O projeto foi aprovado com o Prêmio Funarte de Dança Klauss Vianna 2014, era e foi uma das únicas maneiras de viabilizar a pesquisa, interlocução e montagem do solo. O prêmio coincidiu com uma crise econômica - ainda vigente - que tardou demasiadamente o pagamento da parcela, incapacitando o desenvolvimento previsto para o processo, mas propiciando um tempo dilatado para balanço e reflexões sobre escolhas, abordagens e experimentos. Por meio do prêmio, além dos ensaios abertos e das apresentações - em Manaus, Porto Velho e Florianópolis -, será possível também realizar a interlocução de Gilca Lobo e de Elisa Schmidt, para um contato direto com o corpo que Recolon está tomando e se apoderando. Ações para um futuro próximo.

Visando aprimorar o processo, busquei na Residência Jovens Criadores no Amazonas – contemplada com o prêmio Funarte de Dança Klauss Vianna 2013 – uma oportunidade na desenvoltura orgânica de Recolon.
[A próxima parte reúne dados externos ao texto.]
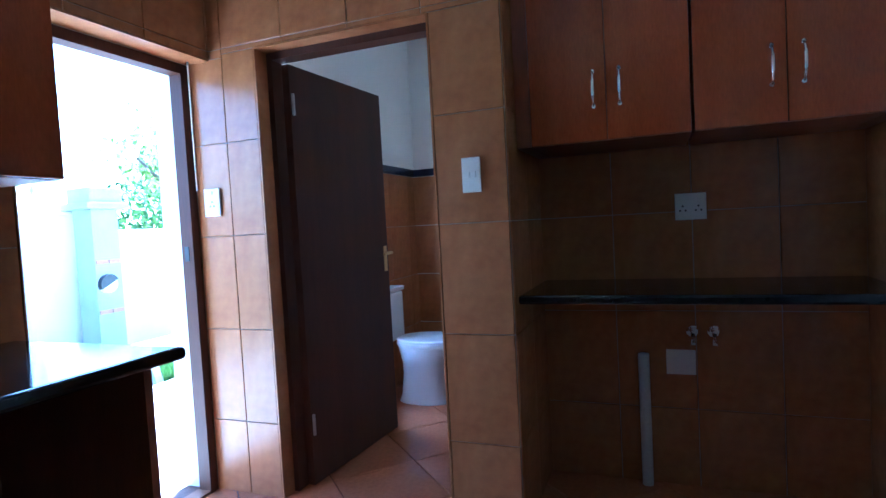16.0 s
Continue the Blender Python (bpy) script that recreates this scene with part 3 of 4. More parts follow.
blind = thing("venetian_blind", pose(1.5, 10.045, 1.06), "brown aluminium venetian blind with open slats in the window", "blind")
part("head_rail", boxed(0.012, 1.668, -0.018, 0.018, 0.925, 0.962, bevel=0.002), SLAT, blind)
bm = bmesh.new()
tilt = radians(-32)
rows = [[bm.verts.new((x, 0.0125 * s * math.cos(tilt), 0.0125 * s * math.sin(tilt) + 0.0022 * (1 - s * s))) for s in (-1, -0.4, 0.4, 1)] for x in (0.016, 1.664)]
low = [[bm.verts.new(v.co - Vector((0, 0, 0.0007))) for v in r] for r in rows]
for k in range(3):
    bm.faces.new((rows[0][k], rows[1][k], rows[1][k + 1], rows[0][k + 1])), bm.faces.new((low[0][k + 1], low[1][k + 1], low[1][k], low[0][k]))
slat = part("slat", bm, SLAT, blind)
slat.location.z = 0.04
for k in range(1, 40):
    s = slat.copy()
    scene.collection.objects.link(s)
    s.location.z = 0.04 + k * 0.0226
part("bottom_rail", boxed(0.014, 1.666, -0.013, 0.013, 0.012, 0.028, bevel=0.002), SLAT, blind)
for x in (0.26, 0.83, 1.40):
    part("ladder_cord", box(boxed(x - 0.002, x + 0.002, -0.015, -0.0135, 0.025, 0.93), x - 0.002, x + 0.002, 0.0135, 0.015, 0.025, 0.93), SLAT, blind)
part("tilt_wand", tube(bmesh.new(), [(1.60, -0.022, 0.93), (1.60, -0.024, 0.36)], 0.004, 6), PLASTIC, blind)
part("cord_knob", turned([(0.003, 0.30), (0.009, 0.31), (0.007, 0.34), (0.003, 0.345)], 12), PLASTIC, blind)
blind.children[-1].location = (1.60, -0.024, 0.02)

# tiled reveals round the openings
trim = bmesh.new()
box(trim, 4.822, 4.904, 8.8915, 8.899, 0, 2.058), box(trim, 4.822, 4.904, 9.731, 9.7385, 0, 2.058), box(trim, 4.822, 4.904, 8.8915, 9.7385, 2.0585, 2.0645)
structure("trim_1", trim, WALL_TILE, "tile edging round the washroom doorway", "trim")
reveal = bmesh.new()
box(reveal, 3.93, 4.83, 9.992, 10.12, 2.043, 2.049), box(reveal, 3.931, 3.937, 9.992, 10.12, 0.0, 2.043)
structure("trim_2", reveal, WALL_TILE, "tiled reveal of the back door", "trim")
reveal = bmesh.new()
box(reveal, 1.5, 3.18, 9.992, 10.2, 2.022, 2.029), box(reveal, 1.501, 1.506, 9.992, 10.2, 1.063, 2.022), box(reveal, 3.174, 3.179, 9.992, 10.2, 1.063, 2.022)
structure("trim_3", reveal, WALL_TILE, "tiled reveal of the kitchen window", "trim")
white_side = box(box(boxed(4.815, 4.829, 10.19, 10.34, 0, 2.05), 3.931, 3.945, 10.19, 10.34, 0, 2.05), 3.93, 4.83, 10.331, 10.345, 2.05, 2.84)
structure("trim_4", white_side, PLASTER, "white plastered outer reveal of the back door", "trim")

door_out = tagged(new("door_1"), "dark brown timber frame of the open back door", "door frame", kind="structure")
bm = bmesh.new()
box(bm, 4.775, 4.822, 10.12, 10.19, 0, 2.04), box(bm, 3.938, 3.985, 10.12, 10.19, 0, 2.04), box(bm, 3.985, 4.775, 10.12, 10.19, 1.995, 2.04)
part("frame", bm, DOOR_WOOD, door_out)
part("strike_plate", boxed(4.771, 4.775, 10.145, 10.17, 1.12, 1.19), IRON, door_out, "dark steel strike plate")
part("threshold", boxed(3.985, 4.775, 10.12, 10.2, -0.01, 0.012), FRAME_WOOD, door_out)

door_frame = tagged(new("door_2"), "dark brown frame of the washroom doorway", "door frame", kind="structure")
bm = bmesh.new()
box(bm, 4.905, 4.985, 8.89, 8.925, 0, 2.066), box(bm, 4.905, 4.985, 9.705, 9.74, 0, 2.066), box(bm, 4.905, 4.985, 8.925, 9.705, 2.026, 2.066)
part("frame", bm, DOOR_WOOD, door_frame)
leaf = thing("washroom_door", pose(4.985, 9.695, 0, 0, 0, -4.0), "dark brown flush door standing open into the washroom", "door")
part("leaf", boxed(-0.02, 0.785, -0.04, 0.0, 0.008, 2.015, bevel=0.002), DOOR_WOOD, leaf)
for z in (0.25, 1.78):
    part("hinge", disc(bmesh.new(), pose(-0.004, -0.044, z), 0.008, 0.008, 0.1, 10), STEEL, leaf, "steel butt hinge")
lock = part("lock_plate", boxed(0.735, 0.765, -0.045, -0.04, 0.97, 1.12, bevel=0.001), BRASS, leaf, "worn brass lock plate")
part("lever", tube(bmesh.new(), [(0.75, -0.045, 1.08), (0.75, -0.085, 1.08), (0.74, -0.095, 1.08), (0.65, -0.095, 1.075)], 0.008, 8), BRASS, lock)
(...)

Francisco Rider, Thelma Bonavita e Chris Lauenbergue foram entidades de suma importância que colaboraram com cada artista residente imerso no desejoso Lugar Uma de Artes.

 

De minha última estada em Porto Velho, final de 2014 – início de 2015, obtive a impressão de que a cidade foi estuprada. As atividades artísticas e culturais não estão sendo feitas com o mesmo vigor. Reverberações de uma raiz histórica – cultural arrancada. O verde que já era pouco, se tornou ainda mais escasso. Caminhava por horas sem topar com uma árvore que me desse sombra. Na Estrada de Ferro, era notória a falta de administração pública. Do lado de cá do rio, costumávamos ver o sem fim de mata presente do lado de lá. Quando a luz se torna a treva, a eletricidade é símbolo de invasão.

As turbinas giram, os lucros preenchem os cofres privado e público, mas as ações mitigatórias não me eram notadas e de fato não contemplam boa parte dos assolados pela empreiteira. Nem mesmo a conta de luz foi a favor de quem proclamava apoio às usinas em 2010.

Reflexão de alguns anos de processo e eu não sei para quais águas essa correnteza vai me levar.